June 3rd 2009
According to a new survey, 72% of baby boomers think they can hear. Unfortunately for them, the question was if they liked pie.
The head writer of "The MTV Movie Awards" said that the Bruno / Eminem incident was fake. Actually, Eminem loved Bruno’s butt on his face.
A Maserati driven by Lindsay Lohan is on eBay for $25,000. The car is probably worth $10,000 the rest is in the glove compartment.
A Maserati driven by Lindsay Lohan is on eBay for $25,000. You’d better have a dog every time you drive that car, because cats go crazy with the smell.
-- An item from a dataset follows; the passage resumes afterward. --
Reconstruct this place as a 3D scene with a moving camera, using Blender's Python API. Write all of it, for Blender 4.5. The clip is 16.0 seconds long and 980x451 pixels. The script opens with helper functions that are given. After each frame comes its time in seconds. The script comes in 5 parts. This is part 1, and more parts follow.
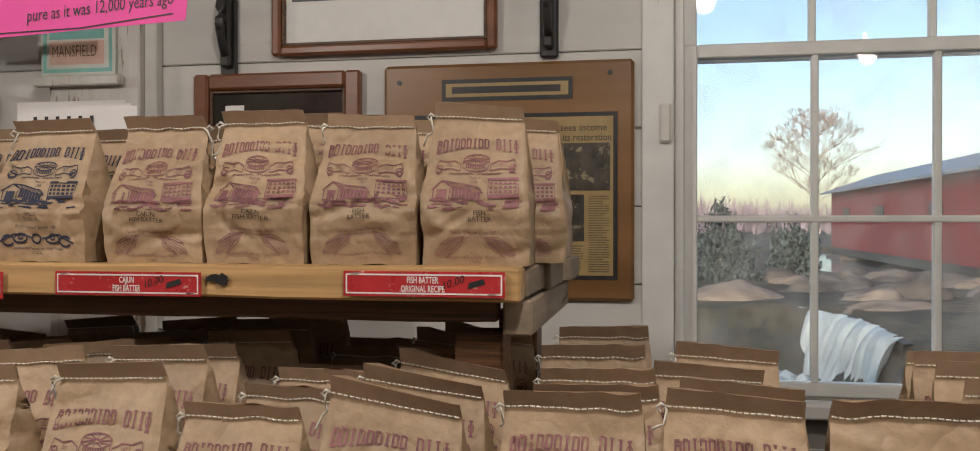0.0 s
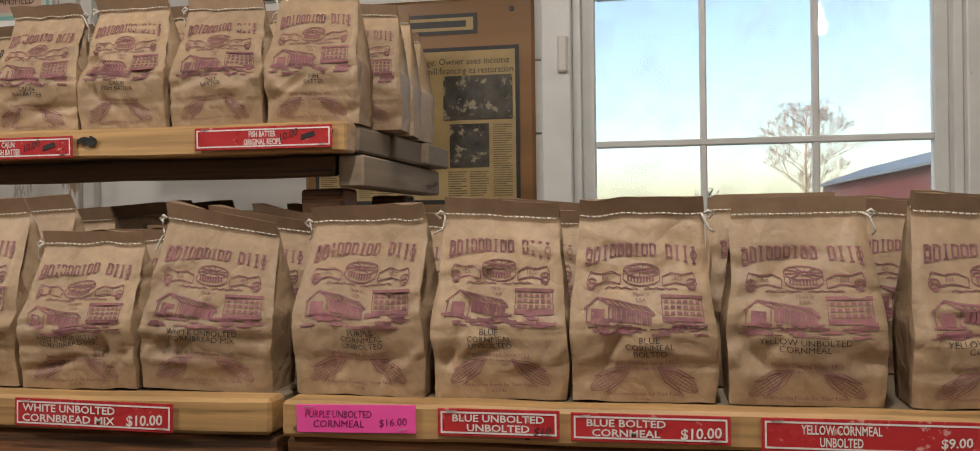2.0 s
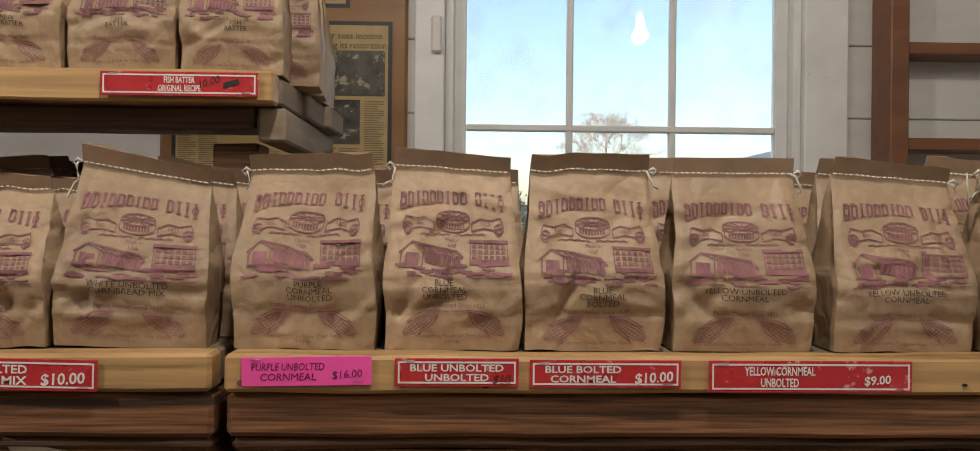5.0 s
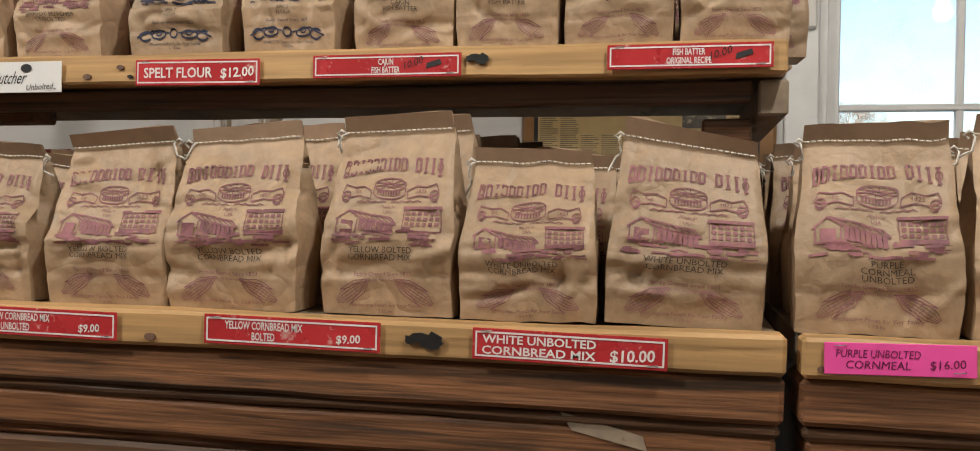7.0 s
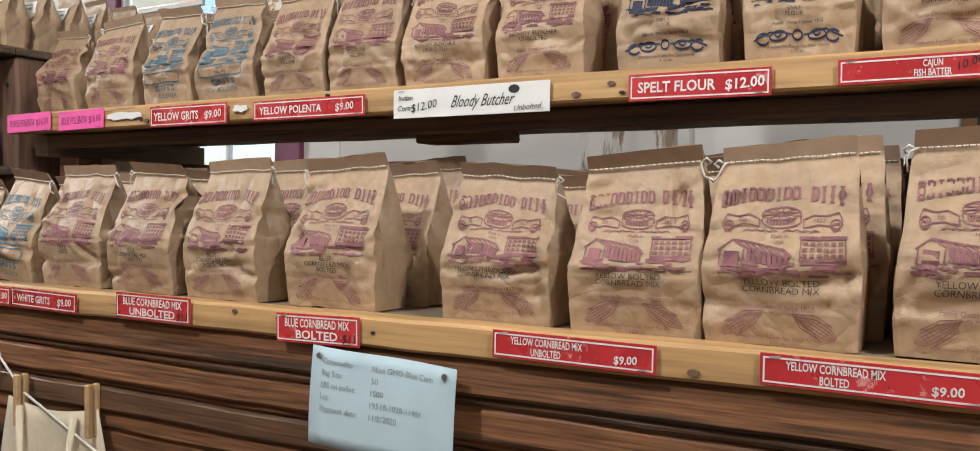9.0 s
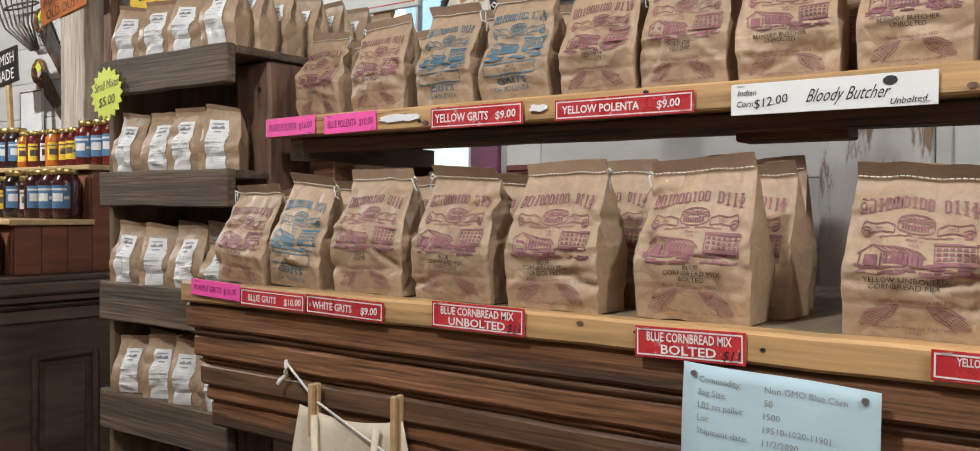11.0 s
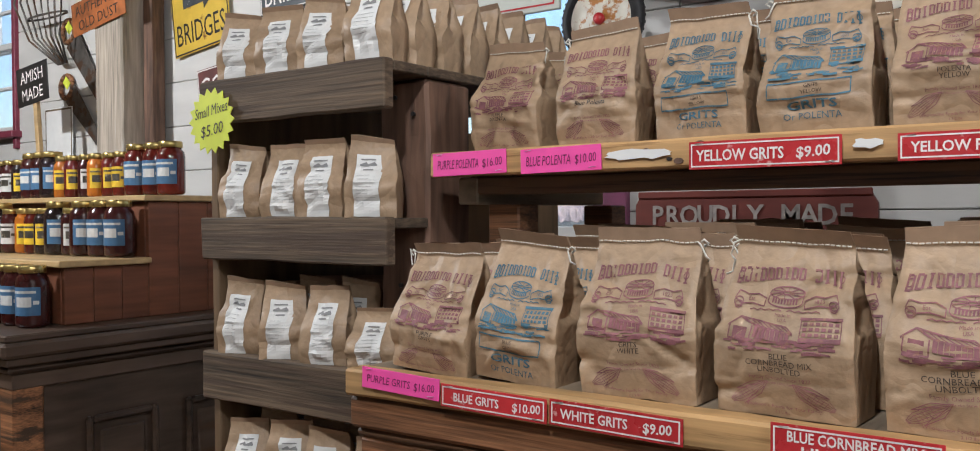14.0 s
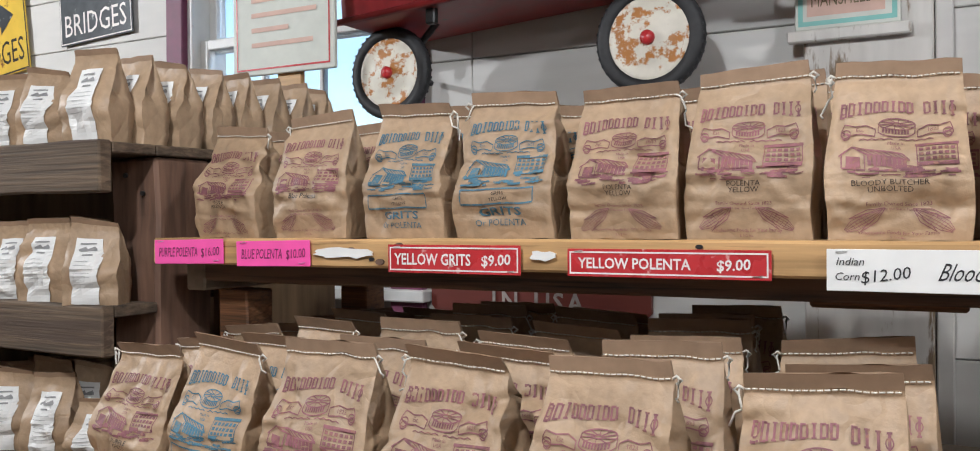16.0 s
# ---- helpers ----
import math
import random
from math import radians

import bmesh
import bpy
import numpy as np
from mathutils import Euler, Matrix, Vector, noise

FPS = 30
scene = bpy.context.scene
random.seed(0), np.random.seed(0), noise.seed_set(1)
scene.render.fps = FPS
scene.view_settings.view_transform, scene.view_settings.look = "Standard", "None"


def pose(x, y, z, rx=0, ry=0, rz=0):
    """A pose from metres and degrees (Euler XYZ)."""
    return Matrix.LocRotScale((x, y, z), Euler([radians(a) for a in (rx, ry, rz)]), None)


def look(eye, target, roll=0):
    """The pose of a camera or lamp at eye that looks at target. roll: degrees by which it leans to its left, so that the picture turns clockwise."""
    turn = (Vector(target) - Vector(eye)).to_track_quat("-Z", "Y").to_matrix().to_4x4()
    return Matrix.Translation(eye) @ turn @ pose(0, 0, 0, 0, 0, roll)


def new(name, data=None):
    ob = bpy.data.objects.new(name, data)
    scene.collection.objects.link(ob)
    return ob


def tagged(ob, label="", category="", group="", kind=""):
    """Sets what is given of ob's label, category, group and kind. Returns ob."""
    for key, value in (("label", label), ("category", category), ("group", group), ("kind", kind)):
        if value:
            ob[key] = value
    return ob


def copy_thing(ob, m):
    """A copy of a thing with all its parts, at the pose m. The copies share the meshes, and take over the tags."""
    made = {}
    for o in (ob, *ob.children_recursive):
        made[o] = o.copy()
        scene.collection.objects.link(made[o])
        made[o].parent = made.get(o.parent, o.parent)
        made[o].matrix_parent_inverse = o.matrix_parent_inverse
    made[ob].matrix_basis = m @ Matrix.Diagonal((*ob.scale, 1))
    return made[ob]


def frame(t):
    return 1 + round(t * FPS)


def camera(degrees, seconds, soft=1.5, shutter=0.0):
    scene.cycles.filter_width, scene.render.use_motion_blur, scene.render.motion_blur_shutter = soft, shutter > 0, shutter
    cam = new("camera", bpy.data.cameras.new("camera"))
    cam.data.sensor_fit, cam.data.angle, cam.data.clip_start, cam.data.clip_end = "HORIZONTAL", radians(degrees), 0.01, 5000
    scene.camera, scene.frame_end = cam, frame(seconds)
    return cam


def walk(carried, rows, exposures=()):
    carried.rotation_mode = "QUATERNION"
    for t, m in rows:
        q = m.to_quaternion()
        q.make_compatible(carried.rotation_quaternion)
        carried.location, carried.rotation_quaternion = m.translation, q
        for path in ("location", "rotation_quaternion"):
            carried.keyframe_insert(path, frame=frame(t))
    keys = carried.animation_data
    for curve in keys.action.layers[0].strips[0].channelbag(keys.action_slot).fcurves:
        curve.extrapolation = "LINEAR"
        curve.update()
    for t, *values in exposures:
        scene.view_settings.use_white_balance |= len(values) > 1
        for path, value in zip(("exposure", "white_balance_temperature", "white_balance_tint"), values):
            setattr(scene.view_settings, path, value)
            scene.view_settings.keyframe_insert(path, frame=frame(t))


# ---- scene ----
cam = camera(57.3, 16.0, 1.0)
METRES, EYE, TILT, LEAN, TURN = 2.6, 1.42, 0.0, 0.0, 10.7
ROWS = [
    (0.0, 0.0, 0.0, 0.0, -0.0, -0.24, 0.0),
    (0.5, 0.0177, 0.0012, -0.0113, 2.31, -0.32, 0.14),
    (1.0, 0.0341, -0.0046, -0.027, 2.78, -0.3, 0.28),
    (1.5, 0.0656, -0.0323, -0.0489, 3.01, -0.27, 0.37),
    (2.0, 0.081, -0.0538, -0.0703, -0.19, -0.2, 0.73),
    (2.5, 0.0756, -0.0525, -0.0992, -6.06, -0.21, 0.8),
    (3.0, 0.0817, -0.0506, -0.1, -7.37, -0.15, 0.64),
    (5.5, -0.0141, -0.0427, -0.0889, -13.02, -0.17, -0.65),
    (6.0, -0.0543, -0.0356, -0.0917, -6.5, -0.39, -0.96),
    (6.5, -0.0802, -0.0198, -0.0916, -1.86, -0.55, -0.94),
    (7.0, -0.106, -0.0128, -0.0995, 1.49, -0.63, -0.9),
    (7.5, -0.121, 0.0, -0.0928, 7.96, -0.84, -0.91),
    (8.0, -0.1288, 0.0015, -0.0891, 13.97, -0.95, -0.8),
    (8.5, -0.1644, -0.0037, -0.093, 18.44, -1.11, -0.79),
    (9.0, -0.2136, 0.0036, -0.0891, 19.81, -1.09, -0.63),
    (9.5, -0.2512, -0.0024, -0.0875, 20.36, -1.04, -0.58),
    (10.0, -0.2841, -0.0124, -0.0889, 21.69, -1.05, -0.53),
    (12.5, -0.4471, -0.0005, -0.0833, 30.08, -0.93, -0.04),
    (13.0, -0.4762, 0.0322, -0.0759, 30.08, -0.87, 0.06),
    (13.5, -0.5033, 0.0463, -0.0707, 29.93, -0.82, 0.25),
    (14.0, -0.5406, 0.0543, -0.0575, 25.28, -0.74, 0.41),
    (14.5, -0.5547, 0.0562, -0.0469, 22.17, -0.7, 0.51),
    (15.0, -0.5536, 0.063, -0.0165, 19.56, -0.63, 0.49),
    (15.5, -0.5259, 0.0777, -0.0094, 18.47, -0.58, 0.62),
    (16.0, -0.4566, 0.0941, -0.009, 17.87, -0.55, 0.53),
]
walk(cam, [(t, pose(0, 0, EYE, TILT, LEAN, TURN) @ pose(METRES * x, METRES * y, METRES * z, 90 + pitch, roll, yaw)) for t, x, y, z, yaw, pitch, roll in ROWS],
     [(0.0, 0.6, 6600, 13), (1.5, 0.66, 6600, 13), (2.5, 0.8, 6700, 11), (5.5, 0.72, 6600, 12), (6.5, 0.84, 6500, 11), (8.0, 1.4, 6300, 10), (9.0, 1.35, 6000, 10), (13.0, 1.25, 5800, 10), (14.5, 1.15, 5700, 10), (16.0, 1.35, 5700, 10)])

# ---- world, sun, lamps ----
world = bpy.data.worlds.new("World")
scene.world = world
world.use_nodes = True
wn = world.node_tree.nodes
sky = wn.new("ShaderNodeTexSky")
sky.sky_type, sky.sun_disc = "NISHITA", False
sky.sun_elevation, sky.sun_rotation = radians(15), radians(200)
sky.altitude, sky.dust_density, sky.ozone_density = 200, 1.6, 1.6
world.node_tree.links.new(sky.outputs[0], wn["Background"].inputs[0])
wn["Background"].inputs[1].default_value = 0.15

sun = new("sun", bpy.data.lights.new("sun", "SUN"))
sun.data.energy, sun.data.angle, sun.data.color = 2.2, radians(12), (1.0, 0.86, 0.72)
sun.matrix_world = look((-14, -30, 9), (0, 10, 0))

WARM = (1.0, 0.95, 0.87)
LAMPS = [(0.2, 0.12, 27), (-1.6, -0.4, 36), (-4.9, 0.1, 72), (1.25, -1.5, 12)]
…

A Washington state man has been sentenced to 30 days in jail for having sex with dogs. And Michael Vick is free, I know; apparently, you cannot be a lover; you have to be a fighter in this society.
Kim Jong-il has anointed his 26-year-old son, Kim Jong-un, to take over for him. The new leader said he has prepared himself for this position since he was born and found out his father was Il.
New research reveals that happiness has nothing to do with wealth or good looks. That was what Angelina Jolie told the kids she didn’t pick in Africa when she adopted one.
Republican Rick Santorum said that Obama should have taken his wife around the corner for a beer or a shot instead of taking her to a Broadway play and a fancy restaurant in New York, because “it doesn’t matter where you go with your wife, is that it's with your wife.” Apparently, for Santorum you only take your mistress to fancy trips.
The South Carolina funeral board has revoked the licenses of a funeral home and its director for cutting the legs of a 6-foot-7 man so his corpse would fit in a casket. The director apologized and said that next time he will cut the head.
The South Carolina funeral board has revoked the licenses of a funeral home and its director for cutting the legs of a 6-foot-7 man so his corpse would fit in a casket. The director plans to use his free time on his favorite hobby: Magic.
The South Carolina funeral board has revoked the licenses of a funeral home and its director for cutting the legs of a 6-foot-7 man so his corpse would fit in a casket. The director claimed that the feet were useless; the guy didn’t need the feet anymore; he had already kicked the bucket.
Russia held its Miss Atom 2009 beauty pageant this week with women that work for the Russian nuclear industry. And as predicted, Miss Chernobyl finished last.
A Chinese company is buying the hummer brand. The car will be a hit in China as most men need to compensate.
There's a family in Wisconsin made up entirely of sex offenders. The house is easy to recognize; it is the one with tons of coins on the floor, that nobody in the family dares pick up.
Nancy Reagan says that she still sees Ronald when she wakes up at night. But then she goes back to sleep when she finds out that what she sees is another Republican trying her husband’s clothes on to run for 2012.